For all these commands, R offers plenty of ways to tweak the output.

Wasn’t integrity one of Edward Tufte’s principles?

Edward Tufte has a couple of principles for good graphs, among which integrity is probably the most important one. Here’s a list from an older article in the Washington Post that does not deserve to be forgotten:

https://www.washingtonpost.com/news/wonk/wp/2013/05/24/these-31-charts-will-destroy-your-faith-in-humanity/

While the article is about news spin, the examples are useful to think about integrity. Yes, indeed “More 77-year-olds are dying than ever before”, but what about the bigger picture?

The Magic of (Kernel Density) Plots

Today I was looking at some data I gathered on how different groups react to a certain stimulus. A classic case for the aggregate function in R:

aggregate(reaction_var, by=list(group=group_var), median, na.rm=TRUE)

I looked at the mean, median, and interpolated medians, but it was hard to make out whether there were real differences between the groups. That’s the moment I do what I tell my students to do all the time: graph, plot, … (and wonder why this time I thought I wouldn’t have to plot everything anyway)

Here’s the magic of the kernel densities that helped me see what’s going on.

plot(density(reaction_var, na.rm=TRUE, bw=8), main="", lty=2, ylim=c(0, 0.032), xlim=c(0,100), bty="n")
lines(density(reaction_var[group_var==1], na.rm=TRUE, bw=8), col="blue")
lines(density(reaction_var[group_var==0], na.rm=TRUE, bw=8), col="red")
abline(v=50, lty=3)

Here I only look at one particular stimulus, and first plot the kernel density for everyone (no square brackets). I chose a dashed line so that the aggregate is less dominant in the plot (lty=2), after all I’m interested in the group differences (if there are any). I also set the ylim in a second round, because the kernel densities for the red group would otherwise be cut off. I also set the xlim, because the range of my variable is only 0 to 100. Because of the bandwidth, kernel density plots never quite end at logical end points. I also set the bandwidth of the kernel density to 8 so that it is exactly the same across the groups. The last argument (bty) gets rid of the box R puts around the plot by default.

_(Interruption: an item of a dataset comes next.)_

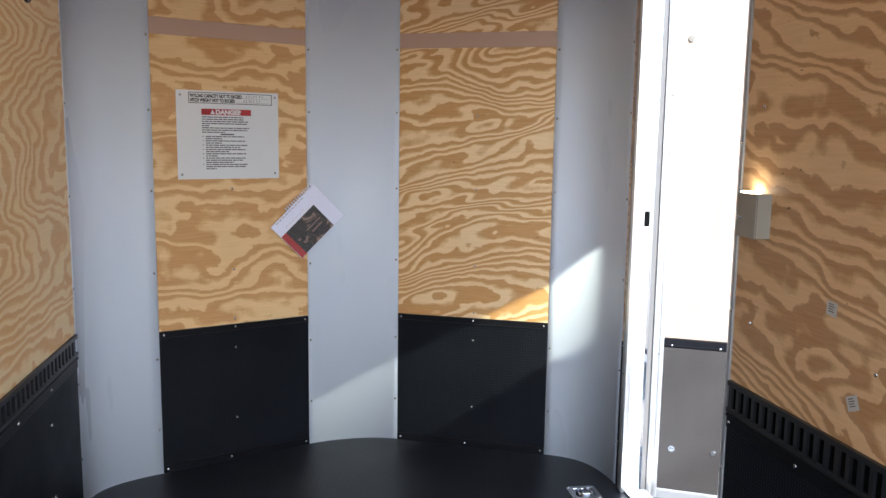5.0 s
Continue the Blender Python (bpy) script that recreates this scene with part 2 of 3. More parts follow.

I then add the kernel densities for the two groups of interest (square brackets to identity the group of question) with a particular colour. Finally I added the median value for reference.

kernel.magic

Well, what is going on? All three lines (combined, and each group separately) have roughly the same median value. The mean is lower for the blue group, but the interpolated median values are almost exactly the same as the median values. Difference or no real difference? I know that the old “textbook” rule that the difference between the median and mean indicates skew often fails, so definitely a case for plotting. And we can see that the central tendency is not telling us much in this case, it’s mostly about the tail.

von Hippel, P. “Mean, Median, and Skew: Correcting a Textbook Rule.” Journal of Statistics Education 13, no. 2 (2005).

Getting Rid of Page Numbers in split.screen

This is something that nags me from time to time, particularly because it’s a documented feature I tend to forget. When using the split.screen() function of R to combine plots (rather than par(mfrow)) in Sweave or Knitr, the screen numbers are output in the main text, alongside the figure. Usually we want the figure only. All we need is adding results='hide'. I find this slightly counter-intuitive, because I do want the result (in form of a figure). That said, I don’t have a suggestion what alternative would feel more intuitive. The same issue also happens when using library(rgdal) for a local shapefile, and other similar situations.

Plotting Gradients in R

fadeThere might be an easier way to do this, but here’s one way to plot gradients in R. It draws on colorRampPalette() and a for() loop, and isn’t very fast on underpowered machines — but it works. Using colorRampPalette() we can create the necessary gradients. Here’s the code I cobbled together:

fade <- function(M=1, S=1, Y=1, H=0.05, K=50, dk = "black") {
# M = midpoint; S = spread; Y = position; H = height; K = steps in gradient; dk = dark colour
colfunc <- colorRampPalette(c(dk, "white")) # creates a function to produce the gradients
D <- S/K # delta; how wide does one rectangle have to be?
collist <- colfunc(K) # create K colours
for(i in 0:(K-1)) { # draw rectangles; K-1 because I start with 0 (this makes it easier in the line just below)
rect(M+(D*i), Y-H, M+D+(D*i), Y+H, col=collist[i+1], border=NA) # drawing a narrow rectangle, no borders drawn; to right
rect(M-(D*i), Y-H, M-D-(D*i), Y+H, col=collist[i+1], border=NA) # to left
}
}

Before applying the above code, we need an empty plot:

plot(1, ylim=c(0.5,8), xlim=c(1,8), type="n", axes=F, xlab="", ylab="")

Important are the ylim and xlim arguments, and the type="n" to plot nothing. I usually prefer drawing my own axes — axis(1), axis(2) as this allows easy customization…

Why not highlight the midpoint? We can this as follows:

text(M, Y, "|", col="white", font=4) # font = 4 for bold face

In many cases, the package denstrip may offer an easier solution, albeit one where we have less control.

P.S. The code produces just one of the lines in the plot included at the top.